Written task:
Reproduce all of the data below without alteration; exclude every picture.

___ Dataset section ___

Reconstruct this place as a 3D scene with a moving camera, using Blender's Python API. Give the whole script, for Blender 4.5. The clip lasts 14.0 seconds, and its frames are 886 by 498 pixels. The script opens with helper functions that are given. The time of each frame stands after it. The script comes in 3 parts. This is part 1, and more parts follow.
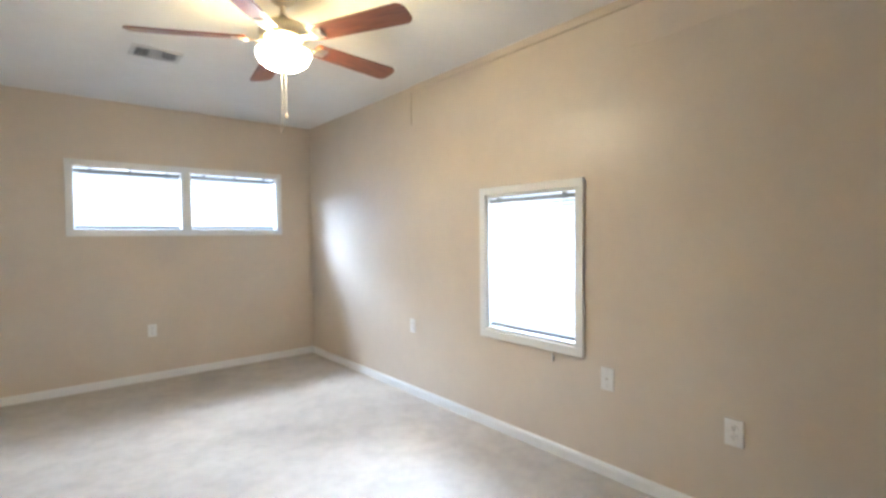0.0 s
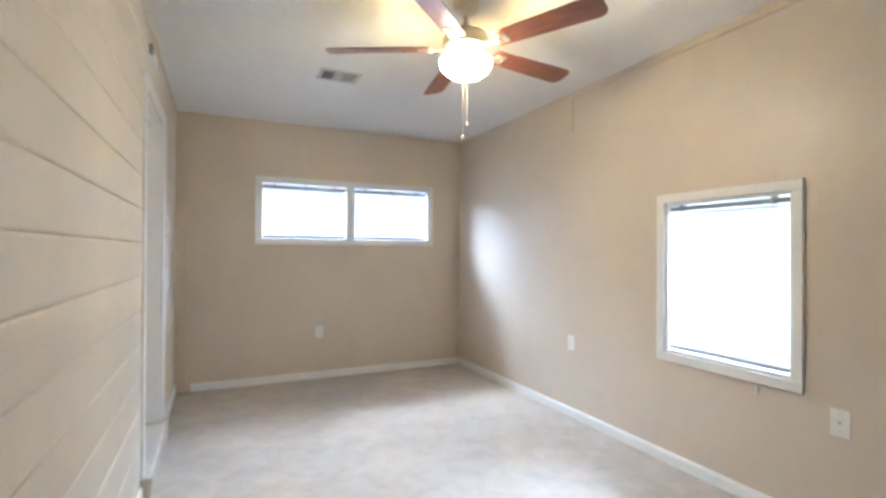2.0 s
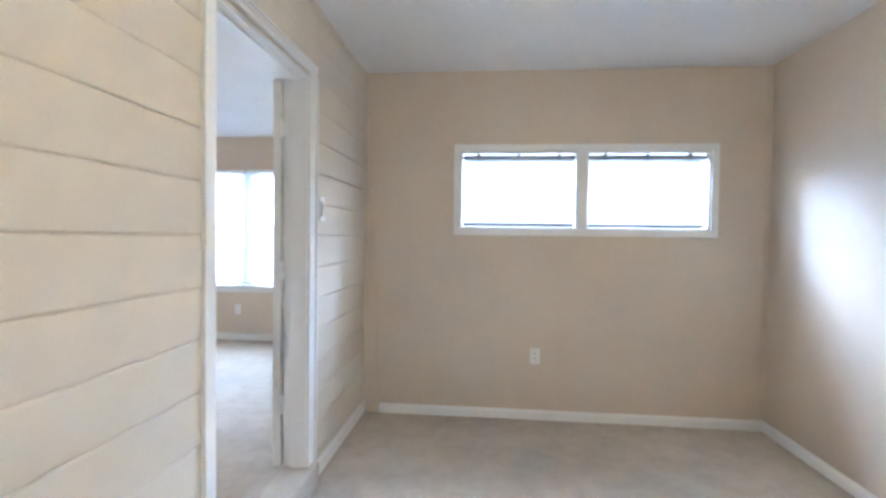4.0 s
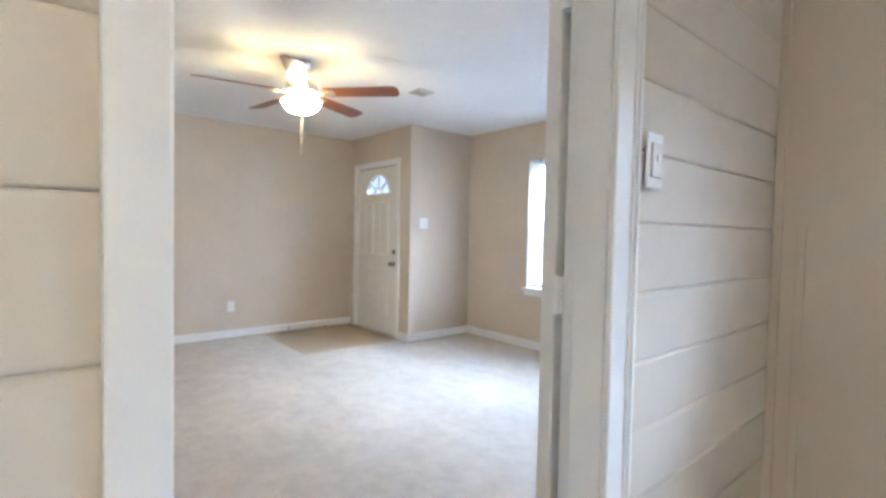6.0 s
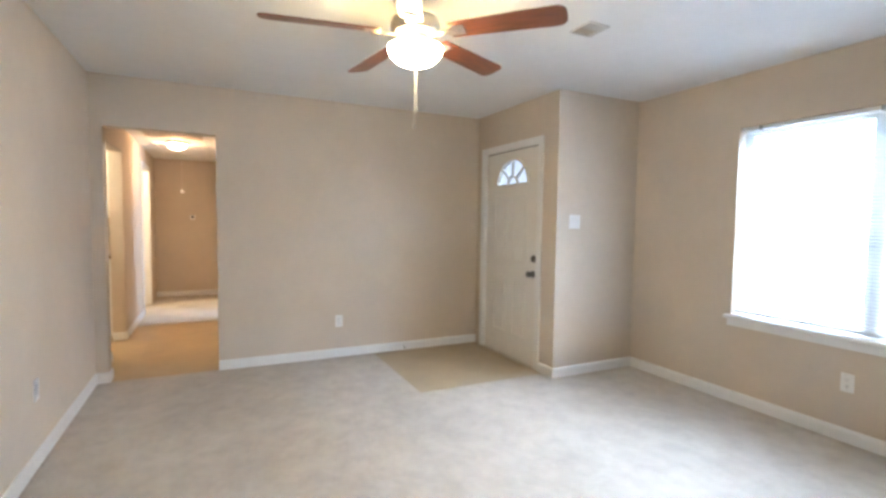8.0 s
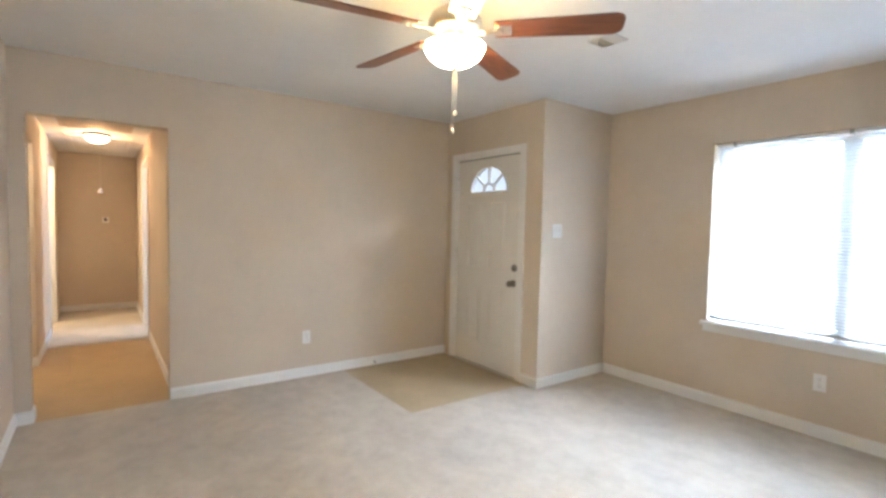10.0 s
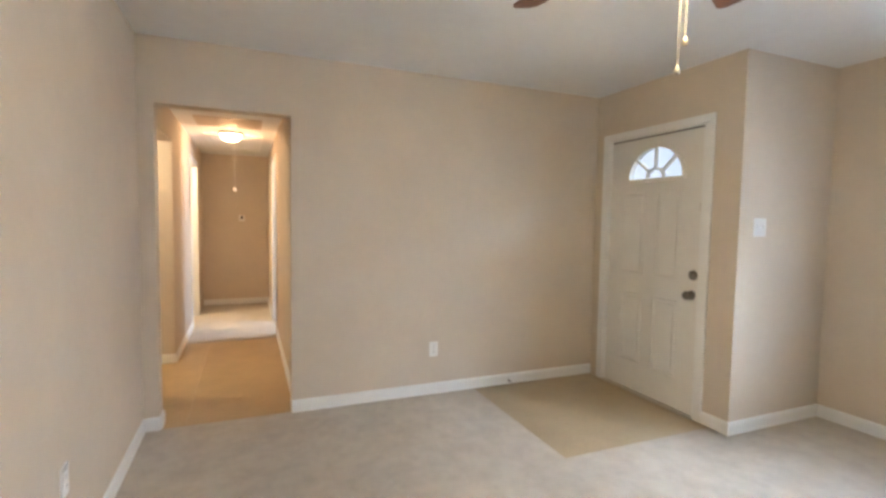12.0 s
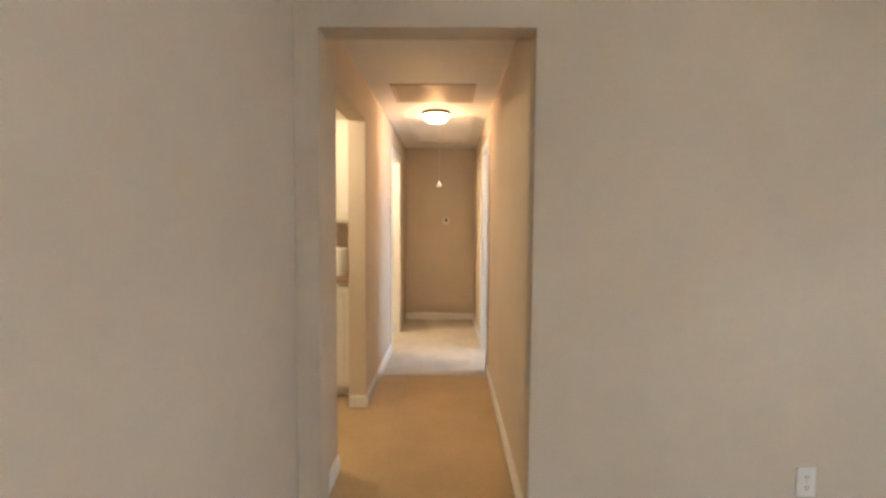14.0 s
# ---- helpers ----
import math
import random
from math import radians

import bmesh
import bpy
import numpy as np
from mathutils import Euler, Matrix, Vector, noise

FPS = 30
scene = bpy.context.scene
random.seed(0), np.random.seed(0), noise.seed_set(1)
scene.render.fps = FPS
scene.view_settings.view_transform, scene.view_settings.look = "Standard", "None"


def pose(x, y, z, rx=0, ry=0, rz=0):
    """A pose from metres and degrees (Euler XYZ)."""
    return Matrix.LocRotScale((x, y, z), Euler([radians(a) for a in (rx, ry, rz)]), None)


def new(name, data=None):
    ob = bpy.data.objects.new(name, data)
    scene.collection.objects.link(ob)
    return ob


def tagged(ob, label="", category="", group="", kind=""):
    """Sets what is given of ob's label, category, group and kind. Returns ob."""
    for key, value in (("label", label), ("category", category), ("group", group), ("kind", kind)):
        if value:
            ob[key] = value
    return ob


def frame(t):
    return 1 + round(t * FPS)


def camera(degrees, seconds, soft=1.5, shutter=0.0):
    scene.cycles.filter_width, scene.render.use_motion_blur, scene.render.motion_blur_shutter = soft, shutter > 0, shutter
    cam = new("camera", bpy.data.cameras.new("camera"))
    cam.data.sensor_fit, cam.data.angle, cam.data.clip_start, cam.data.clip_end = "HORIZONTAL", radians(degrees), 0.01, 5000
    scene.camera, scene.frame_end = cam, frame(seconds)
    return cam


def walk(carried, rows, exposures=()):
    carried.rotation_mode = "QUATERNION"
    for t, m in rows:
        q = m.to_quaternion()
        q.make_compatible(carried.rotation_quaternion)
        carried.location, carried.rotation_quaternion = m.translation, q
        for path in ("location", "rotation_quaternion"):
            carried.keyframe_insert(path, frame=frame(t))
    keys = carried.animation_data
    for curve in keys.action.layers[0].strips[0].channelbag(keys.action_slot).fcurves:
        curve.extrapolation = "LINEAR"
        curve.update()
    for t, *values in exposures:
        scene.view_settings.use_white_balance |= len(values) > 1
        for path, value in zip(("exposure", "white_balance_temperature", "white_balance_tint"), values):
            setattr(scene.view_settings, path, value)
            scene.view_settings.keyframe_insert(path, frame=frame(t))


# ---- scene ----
SOFT = 3.0
EXPOSURES = [(0.0, 1.22, 5250, 11), (1.0, 1.16, 5200, 12), (2.2, 1.15, 5180, 12), (4.3, 1.28, 4950, 12), (5.0, 1.25, 4950, 12), (5.7, 1.18, 5100, 12), (6.5, 1.13, 5100, 12), (8.5, 1.05, 5550, 12), (11.5, 1.02, 5700, 12), (12.5, 0.97, 5780, 12), (13.5, 0.86, 5830, 12), (14.0, 0.79, 5880, 11)]
# camera
cam = camera(86.15, 14.0, soft=SOFT)
PATH = [
    (0.0, pose(0.538, 2.650, 1.282, 88.31, 0.54, -40.02)),
    (0.5, pose(0.459, 2.722, 1.290, 89.08, 0.36, -34.11)),
    (1.0, pose(0.432, 2.774, 1.283, 89.74, 0.18, -29.83)),
    (1.5, pose(0.389, 2.821, 1.270, 90.05, -0.01, -27.41)),
    (2.0, pose(0.362, 2.887, 1.246, 90.22, -0.31, -25.25)),
    (2.2, pose(0.364, 2.938, 1.233, 90.32, -0.39, -23.98)),
    (4.3, pose(0.957, 4.522, 1.287, 88.38, -0.81, 11.64)),
    (4.5, pose(0.936, 4.675, 1.277, 88.53, -0.89, 15.84)),
    (5.0, pose(0.865, 5.061, 1.275, 88.23, -0.87, 27.34)),
    (5.5, pose(0.748, 5.414, 1.268, 88.09, -0.76, 39.49)),
    (6.0, pose(0.570, 5.688, 1.247, 88.00, -1.14, 50.14)),
    (6.5, pose(0.326, 5.967, 1.249, 87.51, -1.37, 59.57)),
    (7.0, pose(-0.072, 6.282, 1.275, 87.28, -1.12, 67.55)),
    (7.5, pose(-0.372, 6.308, 1.302, 87.03, -0.91, 68.53)),
    (8.0, pose(-0.572, 6.217, 1.341, 86.57, -0.79, 64.29)),
    (8.5, pose(-0.753, 6.105, 1.375, 86.45, -0.88, 57.97)),
    (11.0, pose(-1.170, 5.746, 1.380, 87.11, -1.29, 53.94)),
    (11.5, pose(-1.341, 5.862, 1.374, 86.80, -1.02, 60.78)),
    (12.0, pose(-1.718, 5.959, 1.362, 86.48, -0.93, 67.59)),
    (12.5, pose(-2.139, 5.922, 1.365, 86.04, -1.12, 73.36)),
    (13.0, pose(-2.550, 5.922, 1.373, 85.93, -1.38, 79.90)),
    (13.5, pose(-2.926, 5.929, 1.348, 86.27, -1.15, 85.81)),
    (14.0, pose(-3.336, 5.923, 1.343, 86.54, -0.42, 90.75)),
]
walk(cam, PATH, EXPOSURES)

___

Solution:
Reconstruct this place as a 3D scene with a moving camera, using Blender's Python API. Give the whole script, for Blender 4.5. The clip lasts 14.0 seconds, and its frames are 886 by 498 pixels. The script opens with helper functions that are given. The time of each frame stands after it. The script comes in 3 parts. This is part 1, and more parts follow.
0.0 s
2.0 s
4.0 s
6.0 s
8.0 s
10.0 s
12.0 s
14.0 s
# ---- helpers ----
import math
import random
from math import radians

import bmesh
import bpy
import numpy as np
from mathutils import Euler, Matrix, Vector, noise

FPS = 30
scene = bpy.context.scene
random.seed(0), np.random.seed(0), noise.seed_set(1)
scene.render.fps = FPS
scene.view_settings.view_transform, scene.view_settings.look = "Standard", "None"


def pose(x, y, z, rx=0, ry=0, rz=0):
    """A pose from metres and degrees (Euler XYZ)."""
    return Matrix.LocRotScale((x, y, z), Euler([radians(a) for a in (rx, ry, rz)]), None)


def new(name, data=None):
    ob = bpy.data.objects.new(name, data)
    scene.collection.objects.link(ob)
    return ob


def tagged(ob, label="", category="", group="", kind=""):
    """Sets what is given of ob's label, category, group and kind. Returns ob."""
    for key, value in (("label", label), ("category", category), ("group", group), ("kind", kind)):
        if value:
            ob[key] = value
    return ob


def frame(t):
    return 1 + round(t * FPS)


def camera(degrees, seconds, soft=1.5, shutter=0.0):
    scene.cycles.filter_width, scene.render.use_motion_blur, scene.render.motion_blur_shutter = soft, shutter > 0, shutter
    cam = new("camera", bpy.data.cameras.new("camera"))
    cam.data.sensor_fit, cam.data.angle, cam.data.clip_start, cam.data.clip_end = "HORIZONTAL", radians(degrees), 0.01, 5000
    scene.camera, scene.frame_end = cam, frame(seconds)
    return cam


def walk(carried, rows, exposures=()):
    carried.rotation_mode = "QUATERNION"
    for t, m in rows:
        q = m.to_quaternion()
        q.make_compatible(carried.rotation_quaternion)
        carried.location, carried.rotation_quaternion = m.translation, q
        for path in ("location", "rotation_quaternion"):
            carried.keyframe_insert(path, frame=frame(t))
    keys = carried.animation_data
    for curve in keys.action.layers[0].strips[0].channelbag(keys.action_slot).fcurves:
        curve.extrapolation = "LINEAR"
        curve.update()
    for t, *values in exposures:
        scene.view_settings.use_white_balance |= len(values) > 1
        for path, value in zip(("exposure", "white_balance_temperature", "white_balance_tint"), values):
            setattr(scene.view_settings, path, value)
            scene.view_settings.keyframe_insert(path, frame=frame(t))


# ---- scene ----
SOFT = 3.0
EXPOSURES = [(0.0, 1.22, 5250, 11), (1.0, 1.16, 5200, 12), (2.2, 1.15, 5180, 12), (4.3, 1.28, 4950, 12), (5.0, 1.25, 4950, 12), (5.7, 1.18, 5100, 12), (6.5, 1.13, 5100, 12), (8.5, 1.05, 5550, 12), (11.5, 1.02, 5700, 12), (12.5, 0.97, 5780, 12), (13.5, 0.86, 5830, 12), (14.0, 0.79, 5880, 11)]
# camera
cam = camera(86.15, 14.0, soft=SOFT)
PATH = [
    (0.0, pose(0.538, 2.650, 1.282, 88.31, 0.54, -40.02)),
    (0.5, pose(0.459, 2.722, 1.290, 89.08, 0.36, -34.11)),
    (1.0, pose(0.432, 2.774, 1.283, 89.74, 0.18, -29.83)),
    (1.5, pose(0.389, 2.821, 1.270, 90.05, -0.01, -27.41)),
    (2.0, pose(0.362, 2.887, 1.246, 90.22, -0.31, -25.25)),
    (2.2, pose(0.364, 2.938, 1.233, 90.32, -0.39, -23.98)),
    (4.3, pose(0.957, 4.522, 1.287, 88.38, -0.81, 11.64)),
    (4.5, pose(0.936, 4.675, 1.277, 88.53, -0.89, 15.84)),
    (5.0, pose(0.865, 5.061, 1.275, 88.23, -0.87, 27.34)),
    (5.5, pose(0.748, 5.414, 1.268, 88.09, -0.76, 39.49)),
    (6.0, pose(0.570, 5.688, 1.247, 88.00, -1.14, 50.14)),
    (6.5, pose(0.326, 5.967, 1.249, 87.51, -1.37, 59.57)),
    (7.0, pose(-0.072, 6.282, 1.275, 87.28, -1.12, 67.55)),
    (7.5, pose(-0.372, 6.308, 1.302, 87.03, -0.91, 68.53)),
    (8.0, pose(-0.572, 6.217, 1.341, 86.57, -0.79, 64.29)),
    (8.5, pose(-0.753, 6.105, 1.375, 86.45, -0.88, 57.97)),
    (11.0, pose(-1.170, 5.746, 1.380, 87.11, -1.29, 53.94)),
    (11.5, pose(-1.341, 5.862, 1.374, 86.80, -1.02, 60.78)),
    (12.0, pose(-1.718, 5.959, 1.362, 86.48, -0.93, 67.59)),
    (12.5, pose(-2.139, 5.922, 1.365, 86.04, -1.12, 73.36)),
    (13.0, pose(-2.550, 5.922, 1.373, 85.93, -1.38, 79.90)),
    (13.5, pose(-2.926, 5.929, 1.348, 86.27, -1.15, 85.81)),
    (14.0, pose(-3.336, 5.923, 1.343, 86.54, -0.42, 90.75)),
]
walk(cam, PATH, EXPOSURES)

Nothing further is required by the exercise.